In 1921 Bailey married Irma Hepburn, daughter of Baron Cozens-Hardy.

He was the Political Officer for Sikkim and Tibet, stationed in Gangtok (Sikkim) from June 1921 to October 1928, and he made annual visits to Tibet to inspect the Gyantse Trade Agency and visited Lhasa from 16 July to 16 August 1924, accompanied by the Medical Officer, Major J. Hislop IMS.

He helped Frank Kingdon-Ward and Lord Cawdor in 1924 when he was a Political Officer in Gangtok, Sikkim. Bailey arranged passports and encouraged them to search the 40 mi unexplored gap of the river to solve the riddles of the Tsangpo Gorges. Kingdon-Ward wrote a book by the same name documenting that expedition.

He was among the earliest to import the Lhasa Apso breed of dog into Britain. He was in contact with others interested in Central Asia, including Richard Meinertzhagen.

He was promoted to Lieutenant-Colonel 28 July 1926.

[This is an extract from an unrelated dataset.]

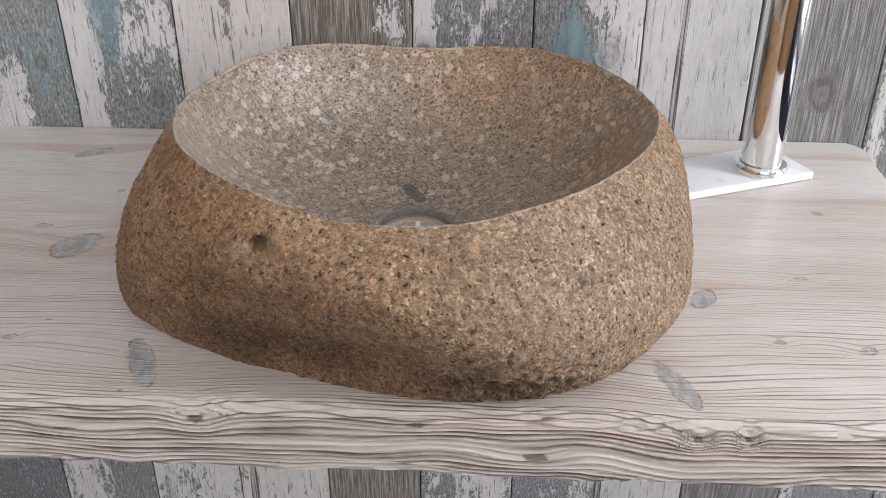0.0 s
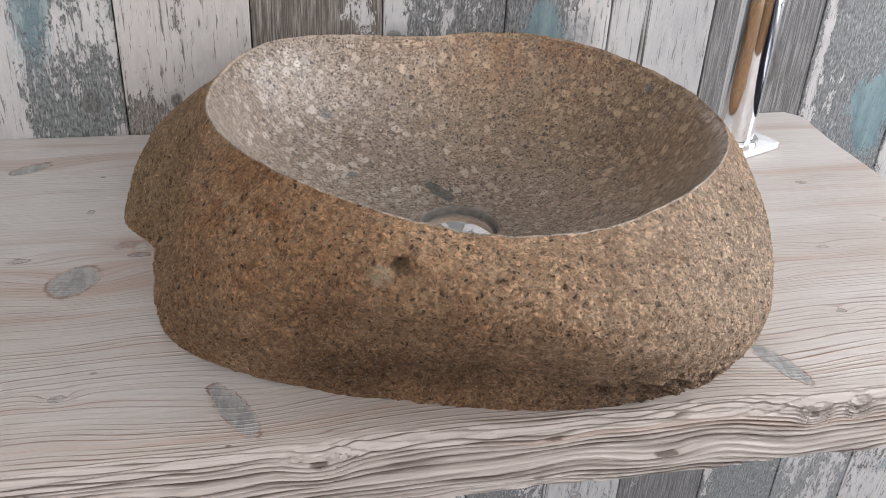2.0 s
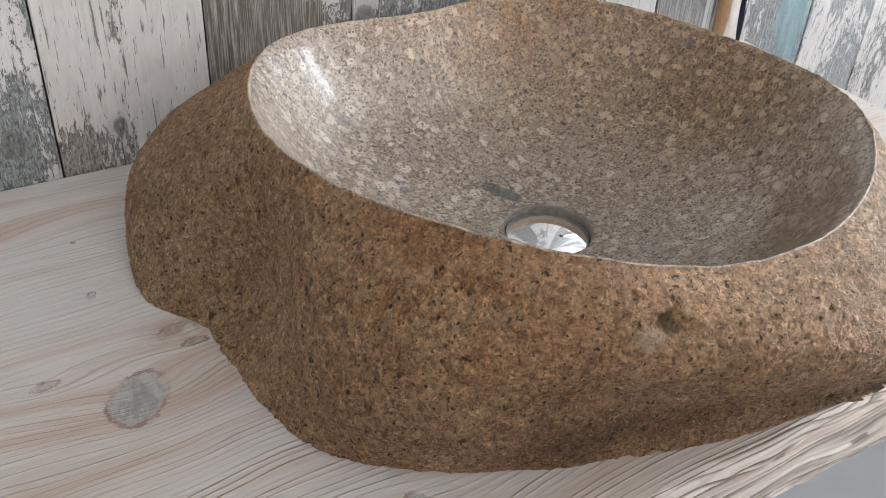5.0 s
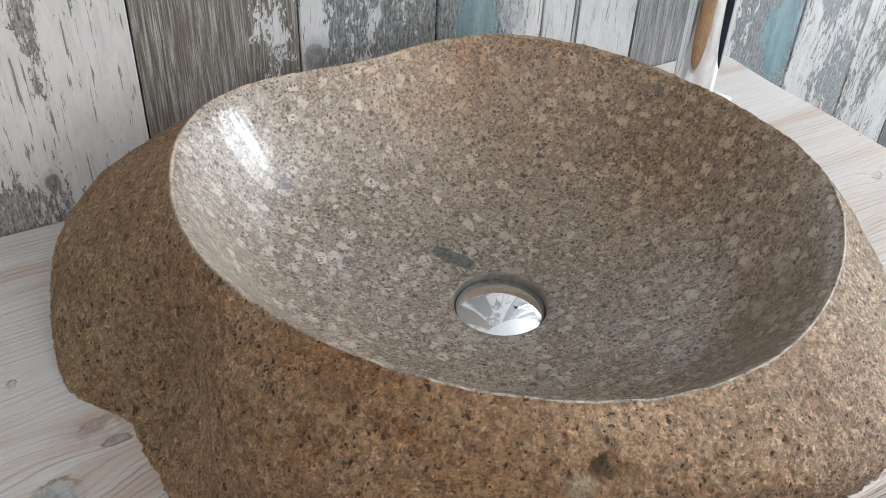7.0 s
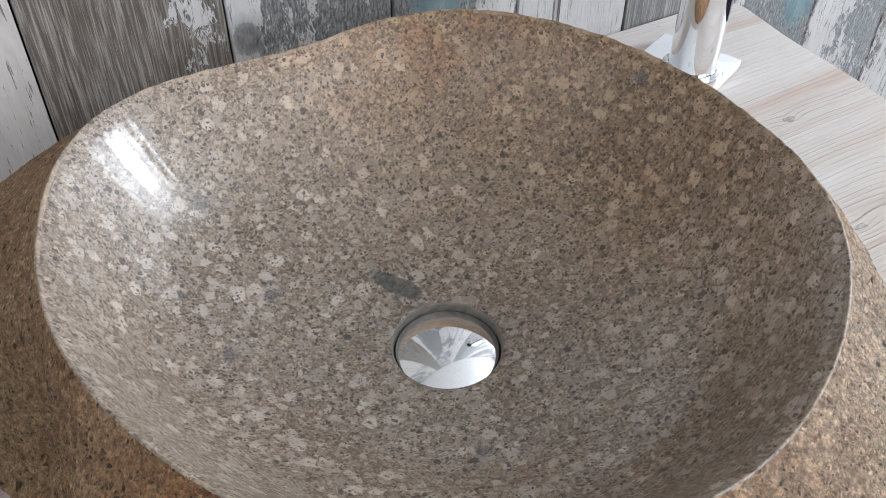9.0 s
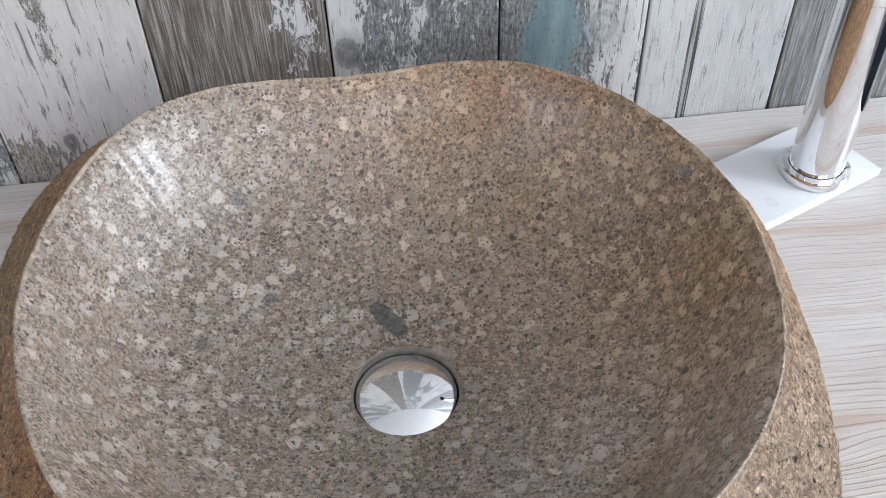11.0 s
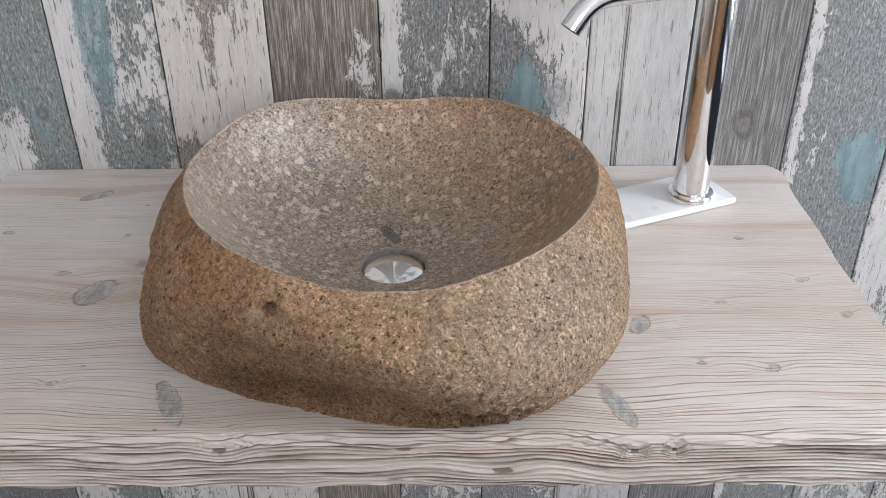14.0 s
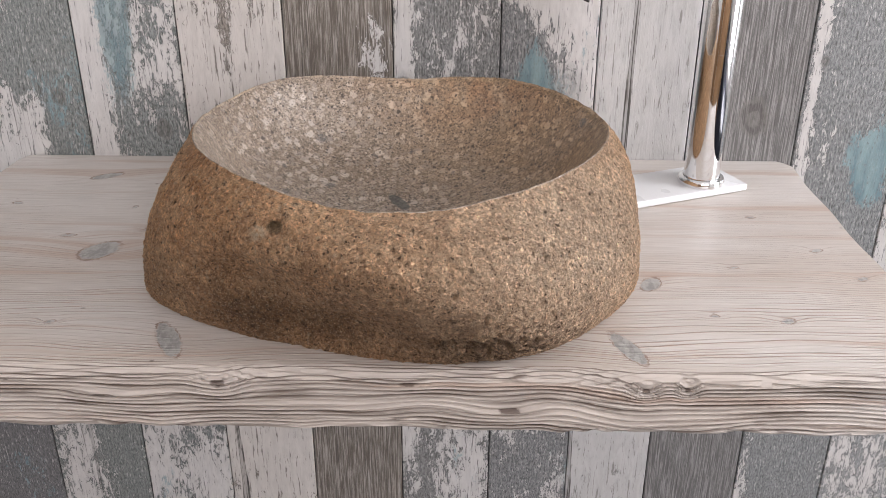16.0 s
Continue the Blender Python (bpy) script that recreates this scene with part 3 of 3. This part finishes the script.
    tagged(part("baseboard", box(ROOM_X0 + 0.003, ROOM_X1 - 0.003, WALL_Y - 0.012, WALL_Y - 0.003, FLOOR_Z + 0.001, FLOOR_Z + 0.016, 0.002), M_BASE), "thin dark baseboard strip", "baseboard", kind="structure")

    D, L = (0.085, 0.080, 0.074), (0.27, 0.26, 0.245)
    kinds = [
        plank_mat("board_grey_white", 1, 0.0, 0.02, (0.105, 0.118, 0.114), (0.22, 0.235, 0.228), cracks=0.6, knots=((-0.475, 0.925, 0.009, True),), more=((-0.555, 0.9, 0.03, 0.6, 0.14), (-0.462, 0.8, 0.024, 0.7, -0.30))),
        plank_mat("board_white_teal", 2, 0.05, 0.04, (0.085, 0.095, 0.092), (0.24, 0.262, 0.258), knots=((-0.348, 0.885, 0.011, True),), teal_at=(-0.392, 1.04, 0.026, 0.12), more=((-0.430, 0.98, 0.016, 0.4, 0.25), (-0.37, 0.875, 0.05, 0.03, -0.12))),
        plank_mat("board_cracked_white", 3, 0.17, -0.2, (0.12, 0.105, 0.09), (0.31, 0.28, 0.25), cracks=1.0, knots=((-0.269, 0.885, 0.006, True),), lines=0.3, tone=(0.56, 0.53, 0.50), more=((-0.262, 1.0, 0.012, 0.12, -0.22), (-0.30, 0.87, 0.03, 0.03, -0.25))),
        plank_mat("board_brown_grey", 4, -0.28, -0.2, (0.105, 0.088, 0.072), (0.34, 0.315, 0.285), cracks=0.4, lines=0.5, thin=True, more=((-0.085, 0.98, 0.022, 0.07, 0.22),)),
        plank_mat("board_chipped_teal", 5, -0.02, 0.06, (0.095, 0.095, 0.094), (0.24, 0.245, 0.24), knots=((-0.050, 0.94, 0.011, True),), more=((-0.052, 1.0, 0.010, 0.5, 0.30),)),
        plank_mat("board_teal_knot", 6, 0.0, 0.05, (0.085, 0.09, 0.093), (0.24, 0.245, 0.245), knots=((0.145, 0.943, 0.015, False),), teal_at=(0.11, 0.94, 0.03, 0.06), more=((0.10, 0.95, 0.03, 0.10, -0.28), (0.168, 1.0, 0.012, 0.5, 0.25), (0.12, 1.08, 0.05, 0.05, 0.2))),
        plank_mat("board_white", 7, 0.20, -0.2, (0.2, 0.19, 0.175), (0.40, 0.39, 0.37), cracks=1.0, lines=0.35, tone=(0.49, 0.485, 0.475)),
        plank_mat("board_grey_knot", 8, -0.30, -0.1, (0.105, 0.102, 0.099), (0.27, 0.266, 0.26), knots=((0.375, 0.905, 0.019, True),), cracks=0.35, lines=0.5, thin=True),
        plank_mat("board_white_grey", 9, -0.20, 0.02, (0.115, 0.122, 0.124), (0.24, 0.25, 0.25), knots=((0.449, 0.975, 0.005, True),), teal_at=(0.53, 0.84, 0.03, 0.05), more=((0.440, 0.95, 0.009, 0.7, 0.32), (0.47, 0.86, 0.03, 0.05, 0.12))),
        plank_mat("board_pale_teal", 10, -0.03, 0.08, (0.14, 0.15, 0.15), (0.30, 0.31, 0.31), more=((0.575, 0.85, 0.02, 0.5, 0.2),)),
        plank_mat("board_pale", 11, 0.15, 0.0, D, L, cracks=0.6),
        plank_mat("board_dark_grey", 12, -0.26, 0.0, (0.085, 0.085, 0.087), (0.17, 0.17, 0.172), cracks=0.4, lines=0.4),
    ]
    joints = [(-0.576, 0), (-0.443, 1), (-0.3185, 2), (-0.192, 3), (-0.0625, 4), (0.065, 5), (0.180, 6), (0.2975, 7), (0.430, 8), (0.556, 9), (0.680, 10), (0.805, 11), (0.94, 3)]
    x, k = 1.067, 0
    while x < ROOM_X1 - 0.01:
        joints.append((x, (1, 6, 4, 7, 2, 9, 11, 8)[k % 8]))
        x, k = x + 0.127, k + 1
    x, k = -0.703, 0
    while x > ROOM_X0:
        joints.insert(0, (x, (11, 6, 8, 2, 5, 7, 10, 3)[k % 8]))
        x, k = x - 0.127, k + 1
    joints.insert(0, (ROOM_X0, 4))
    joints.append((ROOM_X1, 0))
    for (a, kind), (b, _) in zip(joints, joints[1:]):
        part("plank", box(a + 0.0007, b - 0.0007, WALL_Y, WALL_Y + 0.013, FLOOR_Z + 0.001, CEIL_Z - 0.001, 0.0012, 1), kinds[kind], wall)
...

He was the Resident at Baroda, Central India from 1930 to 1932 and was the Resident in Kashmir in 1932 to 1933.

In February 1935, he was appointed His Majesty's Envoy Extraordinary and Minister Plenipotentiary at Kathmandu. He held this appointment until retiring in 1938.

He retired from the Indian Army on 3 February 1937 and, during the Second World War, served as a King's Messenger to Central and South America between 1942 and 1943.

Bailey died on 17 April 1967.

==Works==
- Bailey, F. M. "From the outposts: A quiet day in Tibet", in: Blackwood's Magazine, 181;1144:270-5
- Bailey, F. M. (1914). "Exploration on the Tsangpo or upper Brahmaputra"
- Bailey, F. M. China-Tibet-Assam: A Journey, 1911 (London: Cape, 1945)
- Bailey, F. M. (1946). "Mission to Tashkent"
- Bailey, F. M. No Passport to Tibet (London: Rupert Hart-Davis, 1957)

==Legacy==
Bailey is commemorated in the scientific names of four species: a Tibetan snake (Thermophis baileyi); a species of mammal, the red goral (Naemorhedus baileyi); the renowned Himalayan blue poppy (Meconopsis baileyi) and a butterfly Bailey's Apollo (Parnassius baileyi).